I used to do the vinegar ploy with axes, until I realized I was dissolving the nickel plating on those that had it, but I never thought of it for this. I just slathered it with boiled linseed oil. I'll see how it and I feel about more serious cleaning. Otherwise, it should be a pretty simple project, even by my standards.
Thanks for the links, man of peace though I be. I'll have to have a look at that stuff.
I've got a Japanese book on stick-fighting that mostly uses the stick for trapping and locking, and an Indian Police one where they just hold the stick by the light end and whirl it horizontally or vertically, and of course there's the old singlestick stuff, that is basically broadsword fencing in it's simpler form, though it's pretty close to the old German Schlaeger play in one incarnation.
The multiplicity of martial arts often reminds me of that bit from Ecclesiastes: "Of making many books there is no end, and much learning is a weariness to the flesh." Good excuse for goofing off.
And for Tolkien: "I put the brown paper in my pocket along with the chalks, and possibly other things.
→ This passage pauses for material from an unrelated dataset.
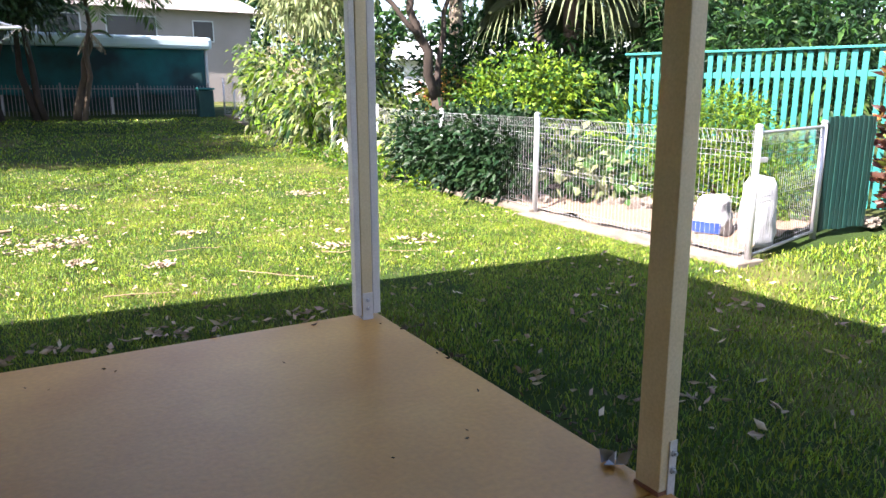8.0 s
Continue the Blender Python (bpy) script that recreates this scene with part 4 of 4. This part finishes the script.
for k, (bx, by, s, hh) in enumerate(((6.8, 7.3, 0.42, 1.25), (6.75, 8.6, 0.5, 1.6), (6.4, 10.3, 0.62, 1.95), (6.55, 11.8, 0.7, 2.1), (6.6, 13.4, 0.75, 2.3), (6.9, 15.2, 0.8, 2.3), (7.4, 9.4, 0.9, 2.6), (7.6, 12.4, 1.0, 2.8), (7.5, 17.5, 0.9, 2.4))):
    bush("flowering_shrub", "tall pale-leaved flowering shrub spilling through the wire fence", (bx, by),
         [(0, 0, hh * 0.75, s * 0.9, s, hh * 0.28), (0.1, 0.3, hh * 0.45, s * 0.8, s * 0.9, hh * 0.3), (-0.15, -0.25, hh * 0.5, s * 0.7, s * 0.7, hh * 0.3), (0, 0.1, hh * 0.15, s * 0.8, s, hh * 0.15)],
         # The dark leaves in this mix stand in for shaded gaps inside the shrub.
         950, (0.20, 0.075, 0.5), [M_GUM, M_LIME, M_DARK], 40 + k, density_surface=0.35, up=-0.05)
rg = np.random.default_rng(77)
for k in range(10):
    bx, by, bz = 6.2 + rg.uniform(-0.3, 0.4), rg.uniform(8, 14), rg.uniform(1.5, 3.4)
    v, f = crown(rg, [(0, 0, 0, 0.18, 0.18, 0.12)], 160, 0.03, 0.022, 0.1)
    o = tagged(new("flower_cluster", mesh_np("flower_cluster", v, f, M_DEAD)), "cluster of dry pale seed flowers on the shrub", "flower cluster", "seed flower clusters", "stuff")
    o.location = (bx, by, bz)

pale = thing("pale_leaf", "large bleached white leaf caught on the wire fence", "leaf", pose(6.34, 8.35, 0.42))
v, f = leaves(np.random.default_rng(9), np.zeros((4, 3)), np.array([[-0.2, -1, 0.1], [-0.3, -0.8, -0.5], [-0.2, 0.7, 0.3], [-0.4, -0.3, 0.6]]), 0.34, 0.17, 0.15, 0.2)
o = new("blade", mesh_np("blade", v, f, M_LILAC))
o.parent = pale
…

I suppose every one must have reflected how primeval and how poetical are the things that one carries in one's pocket; the pocket-knife, for instance, the type of all human tools, the infant of the sword. Once I planned to write a book of poems entirely about things in my pockets. But I found it would be too long; and the age of the great epics is past." OK, now it's not quite the epiphany it was when I first read it, but still - "What have I got in my pocket?"